**REQUIREMENTS**
Reproduce exactly and only the lines running from the one with "import random" through the one with "scene.render.fps = FPS", both end lines included.
======== DATA RECORDS
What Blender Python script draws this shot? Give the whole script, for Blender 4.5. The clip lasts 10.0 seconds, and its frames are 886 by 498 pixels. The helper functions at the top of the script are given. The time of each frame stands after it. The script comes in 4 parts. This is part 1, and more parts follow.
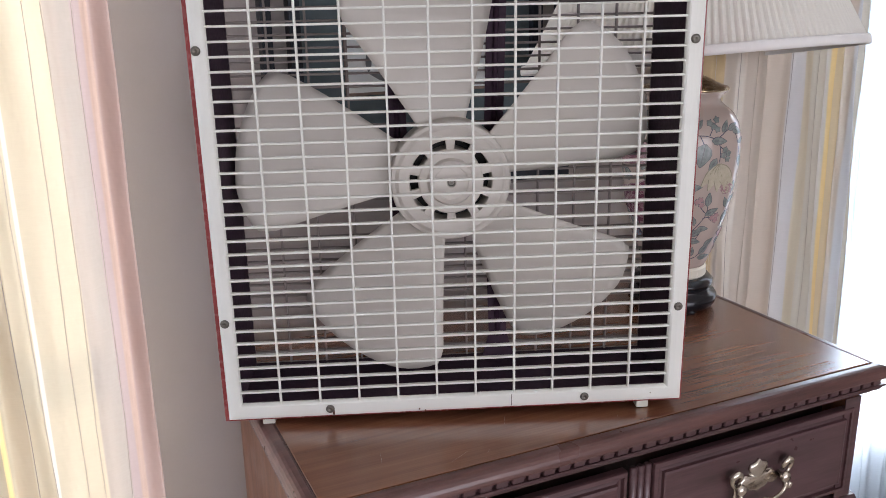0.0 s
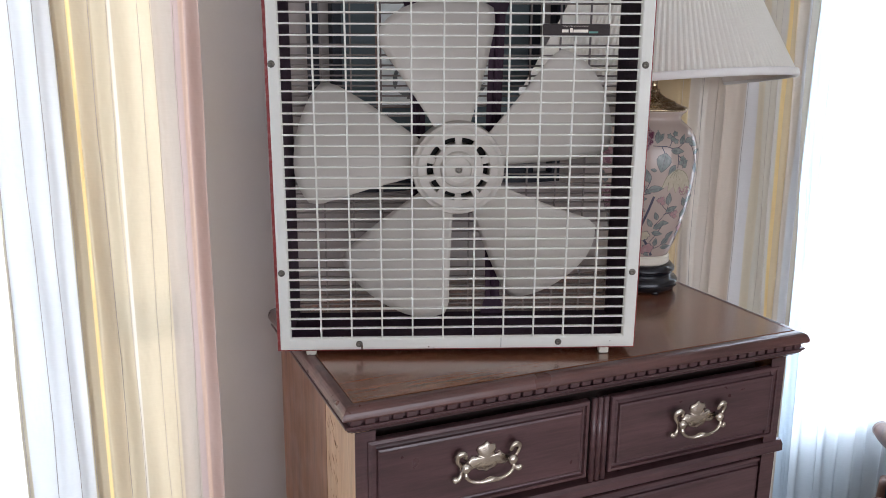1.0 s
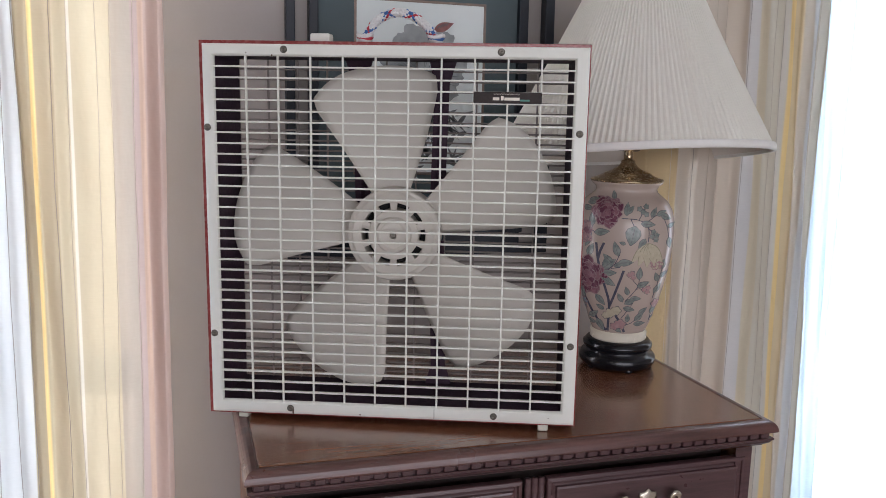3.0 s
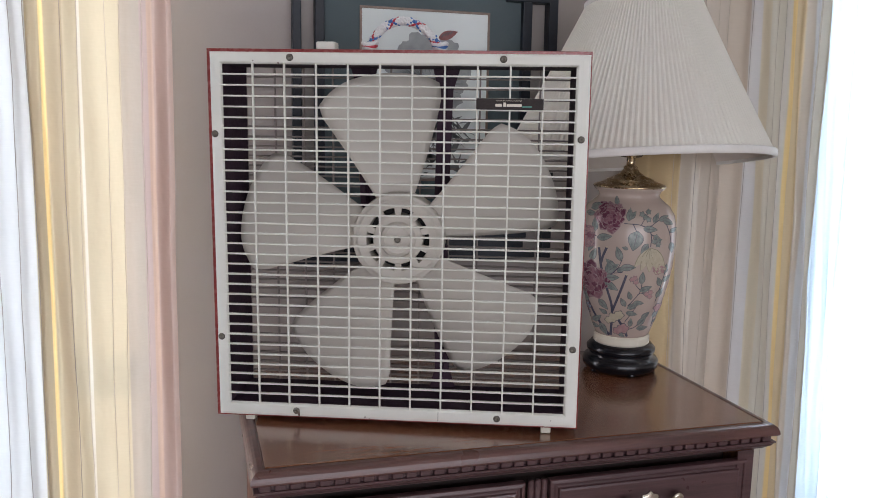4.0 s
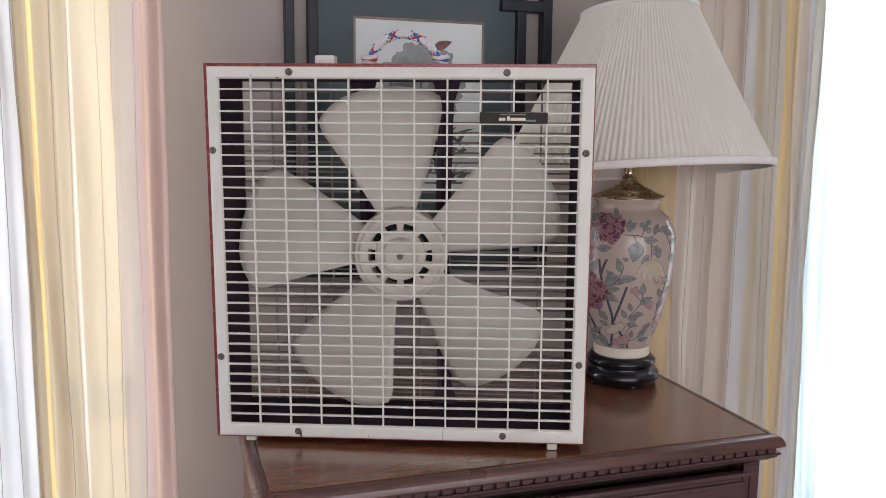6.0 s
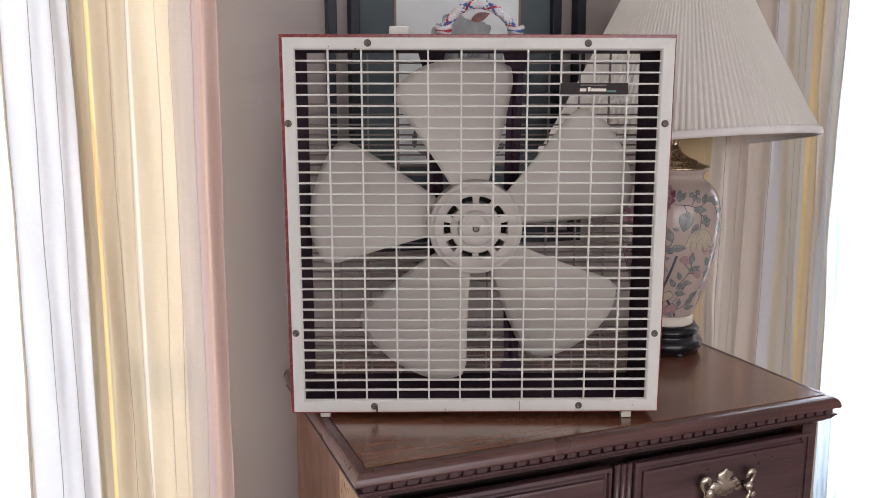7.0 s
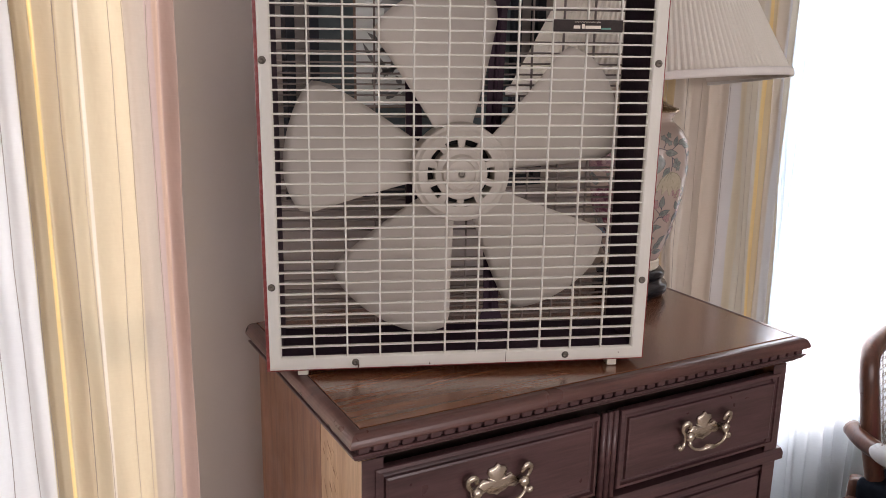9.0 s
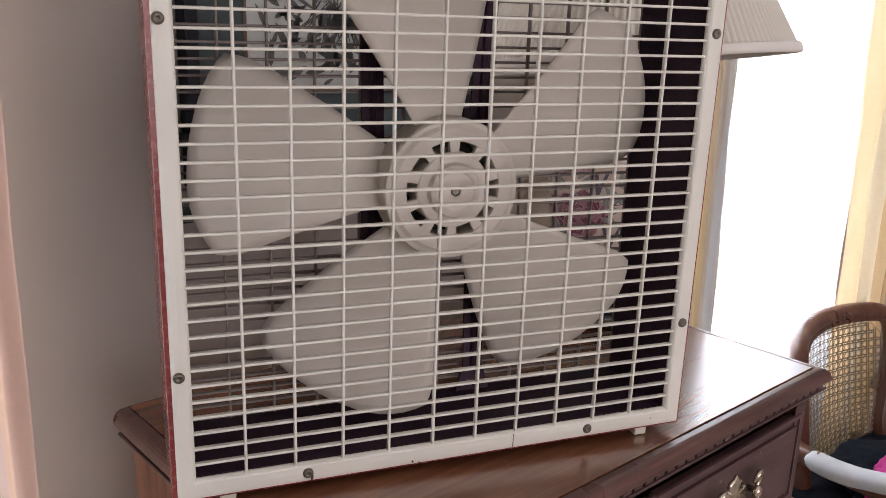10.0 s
================
======== DATA RECORDS
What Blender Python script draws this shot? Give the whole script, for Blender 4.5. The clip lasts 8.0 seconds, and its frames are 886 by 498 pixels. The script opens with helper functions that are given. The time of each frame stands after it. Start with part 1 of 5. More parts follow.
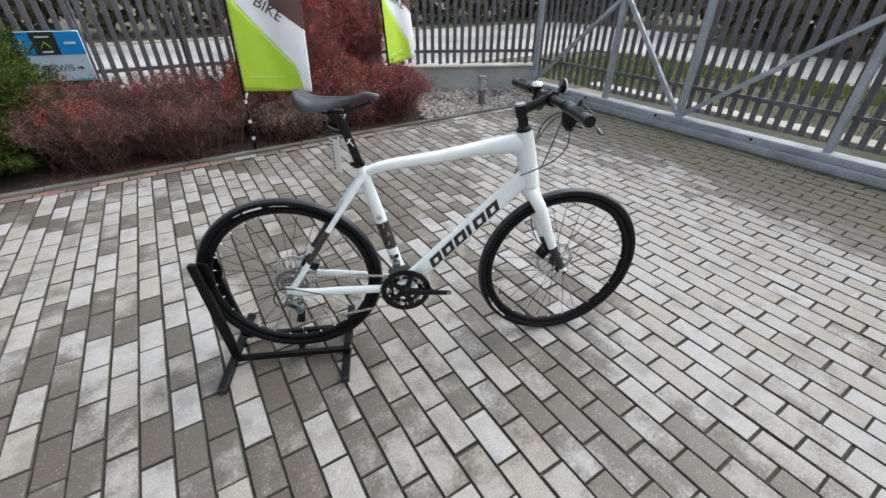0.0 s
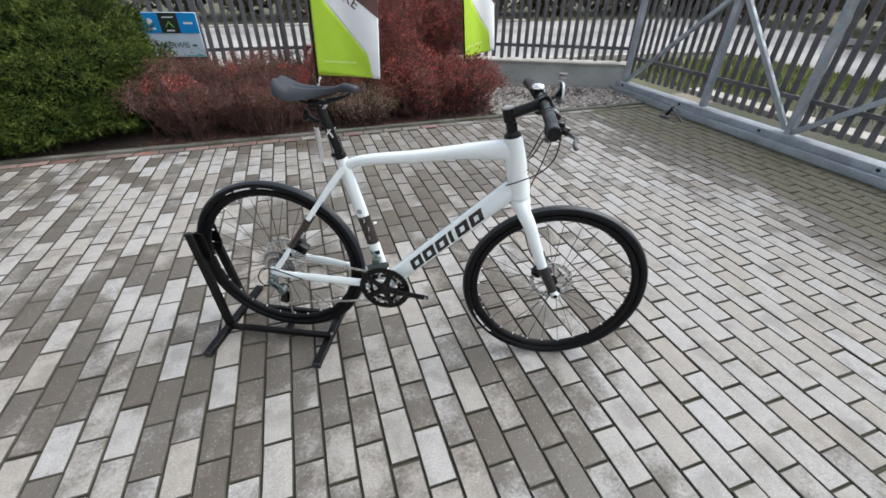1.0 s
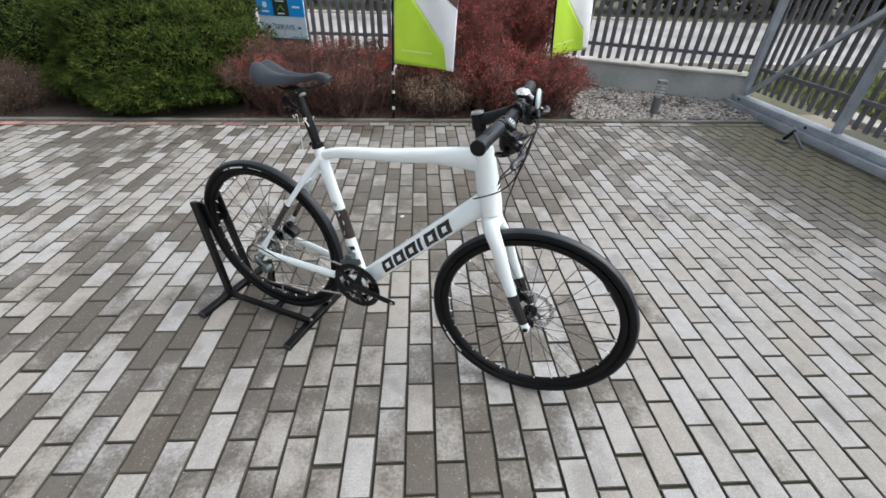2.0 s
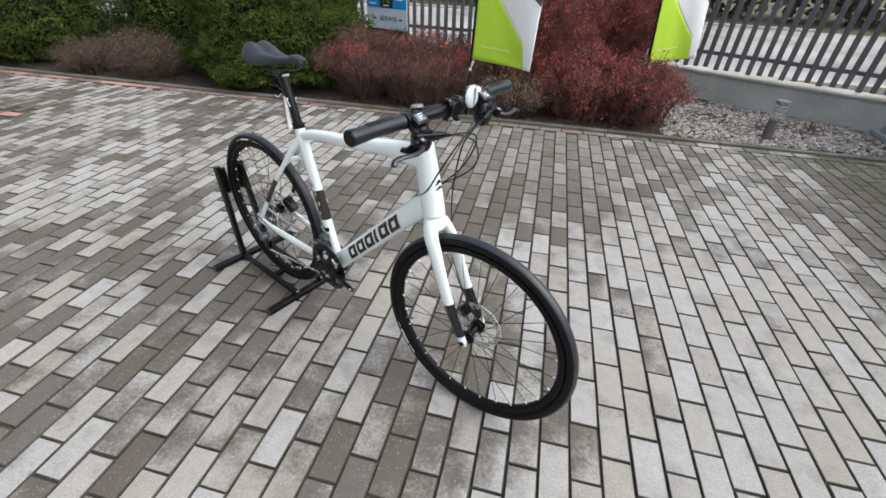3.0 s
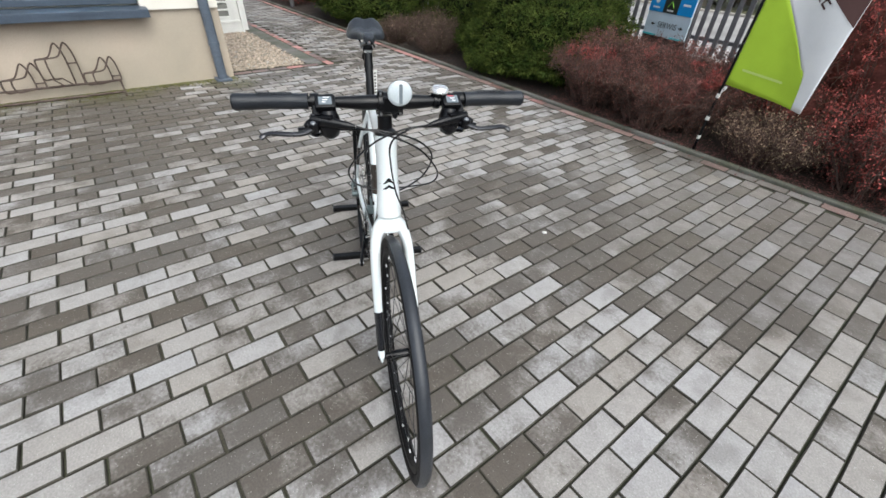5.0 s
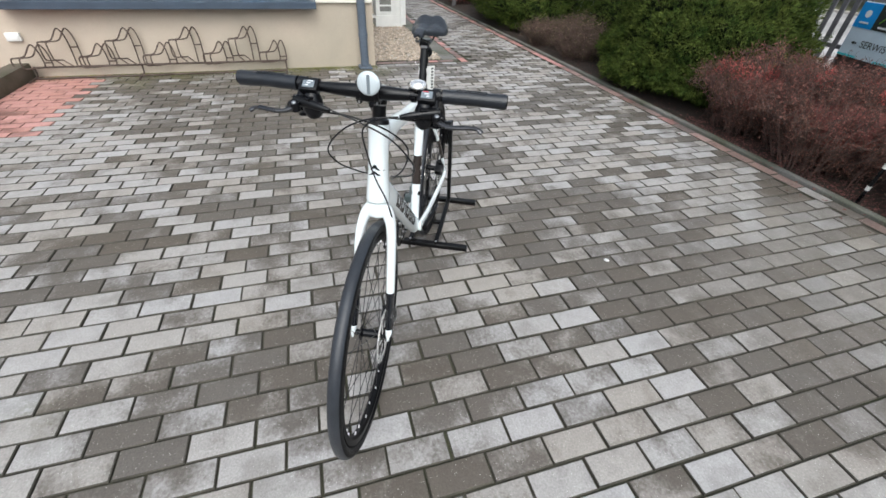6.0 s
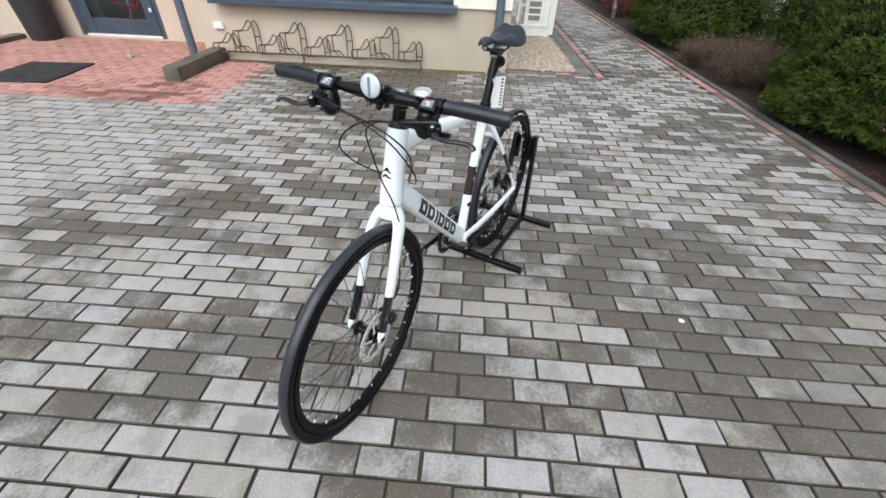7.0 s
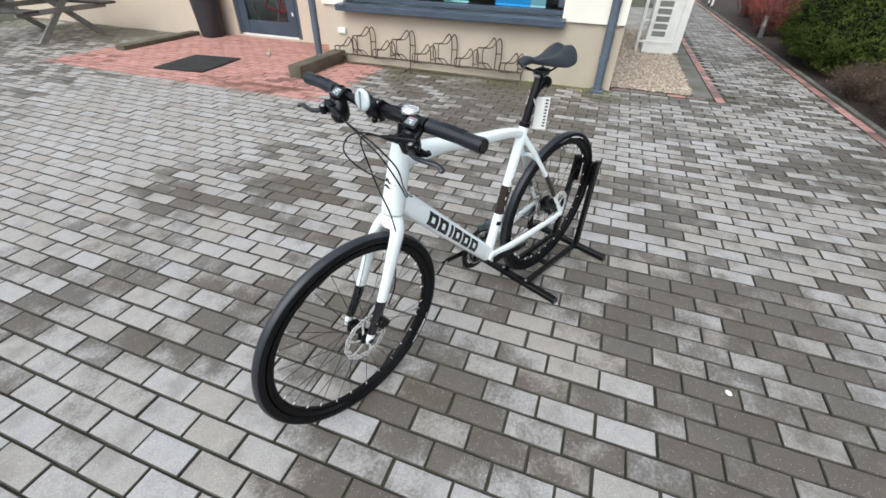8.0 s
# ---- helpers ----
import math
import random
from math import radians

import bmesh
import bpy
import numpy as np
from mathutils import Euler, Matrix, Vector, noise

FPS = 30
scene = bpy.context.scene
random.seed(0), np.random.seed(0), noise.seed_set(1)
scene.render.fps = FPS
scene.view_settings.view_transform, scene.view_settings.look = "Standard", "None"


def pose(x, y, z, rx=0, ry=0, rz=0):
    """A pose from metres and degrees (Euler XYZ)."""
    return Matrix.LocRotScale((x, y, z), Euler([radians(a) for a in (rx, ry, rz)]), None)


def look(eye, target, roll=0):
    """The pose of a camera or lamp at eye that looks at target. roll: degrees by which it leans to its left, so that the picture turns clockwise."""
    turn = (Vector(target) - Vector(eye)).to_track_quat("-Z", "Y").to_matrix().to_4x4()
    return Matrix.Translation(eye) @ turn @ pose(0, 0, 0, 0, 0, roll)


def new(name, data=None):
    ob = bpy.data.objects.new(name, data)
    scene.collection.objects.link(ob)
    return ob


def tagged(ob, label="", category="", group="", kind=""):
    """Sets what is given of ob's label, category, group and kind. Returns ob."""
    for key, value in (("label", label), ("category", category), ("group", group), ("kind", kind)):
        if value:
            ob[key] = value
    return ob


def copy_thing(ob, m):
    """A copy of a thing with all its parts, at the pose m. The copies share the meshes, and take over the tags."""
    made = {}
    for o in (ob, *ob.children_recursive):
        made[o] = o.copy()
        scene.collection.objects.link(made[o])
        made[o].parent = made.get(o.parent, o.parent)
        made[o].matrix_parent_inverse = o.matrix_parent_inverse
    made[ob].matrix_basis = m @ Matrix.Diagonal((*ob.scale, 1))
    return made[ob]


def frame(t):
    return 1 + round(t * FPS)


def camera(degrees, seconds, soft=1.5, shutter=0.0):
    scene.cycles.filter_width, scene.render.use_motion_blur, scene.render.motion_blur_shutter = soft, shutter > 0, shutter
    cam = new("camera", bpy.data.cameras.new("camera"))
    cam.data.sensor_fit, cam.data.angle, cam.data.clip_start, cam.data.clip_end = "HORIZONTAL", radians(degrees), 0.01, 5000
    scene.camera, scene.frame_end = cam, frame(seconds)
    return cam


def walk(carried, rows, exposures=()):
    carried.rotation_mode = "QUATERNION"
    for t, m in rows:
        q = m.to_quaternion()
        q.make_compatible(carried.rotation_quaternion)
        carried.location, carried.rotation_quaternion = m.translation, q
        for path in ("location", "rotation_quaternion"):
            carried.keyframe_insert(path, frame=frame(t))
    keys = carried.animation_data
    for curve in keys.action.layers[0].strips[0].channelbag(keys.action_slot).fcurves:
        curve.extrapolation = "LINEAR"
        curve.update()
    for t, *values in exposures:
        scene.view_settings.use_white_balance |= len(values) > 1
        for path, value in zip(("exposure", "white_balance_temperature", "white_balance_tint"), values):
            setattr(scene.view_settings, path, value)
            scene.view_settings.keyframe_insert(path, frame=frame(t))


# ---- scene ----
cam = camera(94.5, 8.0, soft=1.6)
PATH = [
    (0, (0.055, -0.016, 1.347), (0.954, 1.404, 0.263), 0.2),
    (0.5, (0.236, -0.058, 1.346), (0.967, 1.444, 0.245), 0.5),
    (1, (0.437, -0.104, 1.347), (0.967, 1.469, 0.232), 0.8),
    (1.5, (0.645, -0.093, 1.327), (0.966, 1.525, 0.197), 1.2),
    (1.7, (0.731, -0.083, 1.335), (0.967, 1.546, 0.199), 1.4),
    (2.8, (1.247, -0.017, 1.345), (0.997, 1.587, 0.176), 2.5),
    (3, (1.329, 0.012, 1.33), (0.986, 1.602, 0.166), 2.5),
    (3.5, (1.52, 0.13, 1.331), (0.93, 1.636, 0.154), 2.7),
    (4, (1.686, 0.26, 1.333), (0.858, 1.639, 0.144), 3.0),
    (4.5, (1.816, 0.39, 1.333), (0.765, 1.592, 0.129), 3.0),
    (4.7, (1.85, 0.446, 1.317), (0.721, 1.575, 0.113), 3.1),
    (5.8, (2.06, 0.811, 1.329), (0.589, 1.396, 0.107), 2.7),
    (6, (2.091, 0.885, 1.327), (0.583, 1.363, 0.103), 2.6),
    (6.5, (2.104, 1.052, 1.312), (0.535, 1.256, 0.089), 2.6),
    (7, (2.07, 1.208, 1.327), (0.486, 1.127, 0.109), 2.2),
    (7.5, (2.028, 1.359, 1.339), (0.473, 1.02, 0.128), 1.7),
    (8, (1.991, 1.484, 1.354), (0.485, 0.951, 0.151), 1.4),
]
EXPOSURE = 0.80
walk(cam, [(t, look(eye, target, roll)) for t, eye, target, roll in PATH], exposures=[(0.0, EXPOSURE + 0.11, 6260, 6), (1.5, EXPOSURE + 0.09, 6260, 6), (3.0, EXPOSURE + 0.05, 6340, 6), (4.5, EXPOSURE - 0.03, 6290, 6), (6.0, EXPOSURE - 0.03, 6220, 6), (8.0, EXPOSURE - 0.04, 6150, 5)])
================
**ANSWER TO THE EXERCISE**
import random
from math import radians

import bmesh
import bpy
import numpy as np
from mathutils import Euler, Matrix, Vector, noise

FPS = 30
scene = bpy.context.scene
random.seed(0), np.random.seed(0), noise.seed_set(1)
scene.render.fps = FPS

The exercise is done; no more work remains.